* [COLLECTED DATA]:
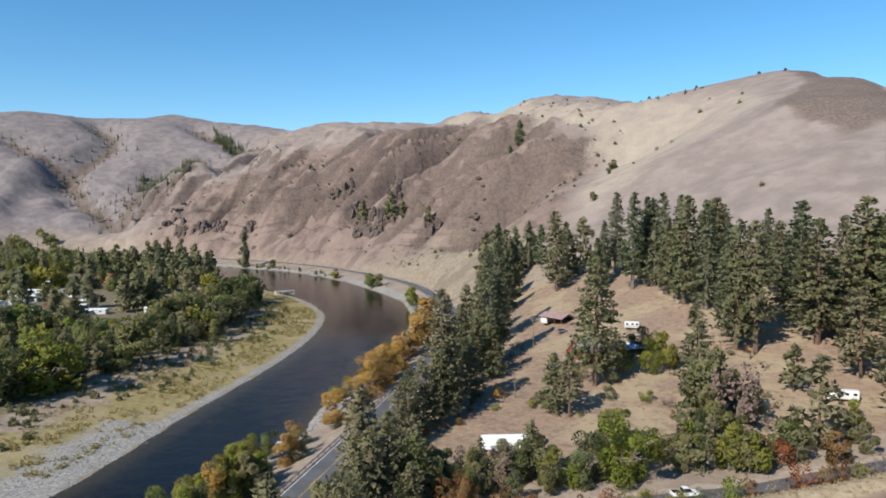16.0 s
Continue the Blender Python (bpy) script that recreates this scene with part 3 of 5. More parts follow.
# ---- wheel tracks in the stubble ----
TRACK = plain("pressed_stubble", (0.4, 0.29, 0.15), 0.95, 1.2, 0.35, 0.3)
for points in ([(104, 160), (95, 136), (83, 114), (74, 94), (64, 70)], [(109, 172), (99, 140), (87, 112), (79, 94), (70, 70), (66, 40)], [(113, 200), (108, 165), (102, 138), (92, 112), (88, 80)]):
    middle = spline(points, 2)
    t = np.gradient(middle, axis=0)
    t /= np.hypot(*t.T)[:, None]
    pair = thing("wheel_track", "pressed tractor wheel tracks across the stubble", "track", group="wheel tracks in the field")
    for o in (-1.1, 1.1):
        line = middle + np.c_[t[:, 1], -t[:, 0]] * o
        rut = []
        for w in (-0.15, 0.15):
            e = line + np.c_[t[:, 1], -t[:, 0]] * w
            rut.append(np.c_[e, [height(*p) + 0.06 for p in e]])
        k = len(line)
        part("rut", (np.vstack(rut).tolist(), [], [(i, i + 1, k + i + 1, k + i) for i in range(k - 1)]), TRACK, pair)

# ---- plants ----


def spray(out, at, aim, size, rng, width=0.46, blades=2):
    """A tuft of needles or leaves: a few bent blades from one point."""
    aim = aim / (np.linalg.norm(aim) + 1e-9)
    for _ in range(blades):
        d = aim + rng.normal(0, 0.45, 3)
        d /= np.linalg.norm(d)
        side = np.cross(d, rng.normal(0, 1, 3))
        side /= np.linalg.norm(side) + 1e-9
        w = size * width * (0.8 + 0.5 * rng.random())
        k = len(out[0])
        out[0] += [tuple(at + side * w - d * size * 0.15), tuple(at - side * w), tuple(at + d * size)]
        out[1].append((k, k + 1, k + 2))


def conifer(seed, tall, spread, start, dense, droop, ragged, clump, taper=0.72):
    """A trunk with limbs and a crown of many sprays, for a tree of that height."""
    rng = np.random.default_rng(seed)
    bm = bmesh.new()
    lean = rng.normal(0, 0.012 * tall, 2)
    spine = lambda u: np.array([lean[0] * u * u, lean[1] * u * u, tall * u])  # noqa: E731
    for k in range(5):
        rod(bm, spine(k / 5), spine((k + 1) / 5), 0.021 * tall * (1 - k / 5.4), 0.021 * tall * (1 - (k + 1) / 5.4), 6)
    out = [[], []]
    u = start
    while u < 0.985:
        f = (u - start) / (1 - start)
        reach = 1.22 * spread * (min(1.0, 0.6 + f * 2.6) * (1 - f) ** taper + 0.025)
        for a in range(rng.integers(4, 7)):
            if rng.random() < ragged:
                continue
            ang = rng.random() * 6.283
            r = reach * (0.6 + 0.5 * rng.random())
            d = np.array([math.cos(ang), math.sin(ang), 0.0])
            root = spine(u)
            end = root + d * r + np.array([0, 0, r * (0.28 * (f - 0.25) - droop)])
            if f < 0.9 and r > 0.7 and a % 2 == 0:
                rod(bm, root, root + (end - root) * 0.8, 0.0045 * tall * (1 - f * 0.7), 0.01, 3)
            for s in np.linspace(0.3, 1.0, max(2, int(r / clump * dense * 1.25))):
                at = root + (end - root) * s + rng.normal(0, 0.12 * clump + 0.02 * r, 3)
                spray(out, at, d * (0.6 + s) + np.array([0, 0, 0.25]), clump * (0.8 + 0.5 * rng.random()) * (0.6 + 0.4 * min(1, r)), rng, 0.43, 3)
        u += clump * 0.55 / tall
    for _ in range(6):
        spray(out, spine(0.97), np.array([0, 0, 1.0]), clump, rng)
    return bm, (out[0], [], out[1])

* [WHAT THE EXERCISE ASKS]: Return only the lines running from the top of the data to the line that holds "# ---- plants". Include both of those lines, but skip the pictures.

* [OUTPUT OF THE TASK]:
16.0 s
Continue the Blender Python (bpy) script that recreates this scene with part 3 of 5. More parts follow.
# ---- wheel tracks in the stubble ----
TRACK = plain("pressed_stubble", (0.4, 0.29, 0.15), 0.95, 1.2, 0.35, 0.3)
for points in ([(104, 160), (95, 136), (83, 114), (74, 94), (64, 70)], [(109, 172), (99, 140), (87, 112), (79, 94), (70, 70), (66, 40)], [(113, 200), (108, 165), (102, 138), (92, 112), (88, 80)]):
    middle = spline(points, 2)
    t = np.gradient(middle, axis=0)
    t /= np.hypot(*t.T)[:, None]
    pair = thing("wheel_track", "pressed tractor wheel tracks across the stubble", "track", group="wheel tracks in the field")
    for o in (-1.1, 1.1):
        line = middle + np.c_[t[:, 1], -t[:, 0]] * o
        rut = []
        for w in (-0.15, 0.15):
            e = line + np.c_[t[:, 1], -t[:, 0]] * w
            rut.append(np.c_[e, [height(*p) + 0.06 for p in e]])
        k = len(line)
        part("rut", (np.vstack(rut).tolist(), [], [(i, i + 1, k + i + 1, k + i) for i in range(k - 1)]), TRACK, pair)

# ---- plants ----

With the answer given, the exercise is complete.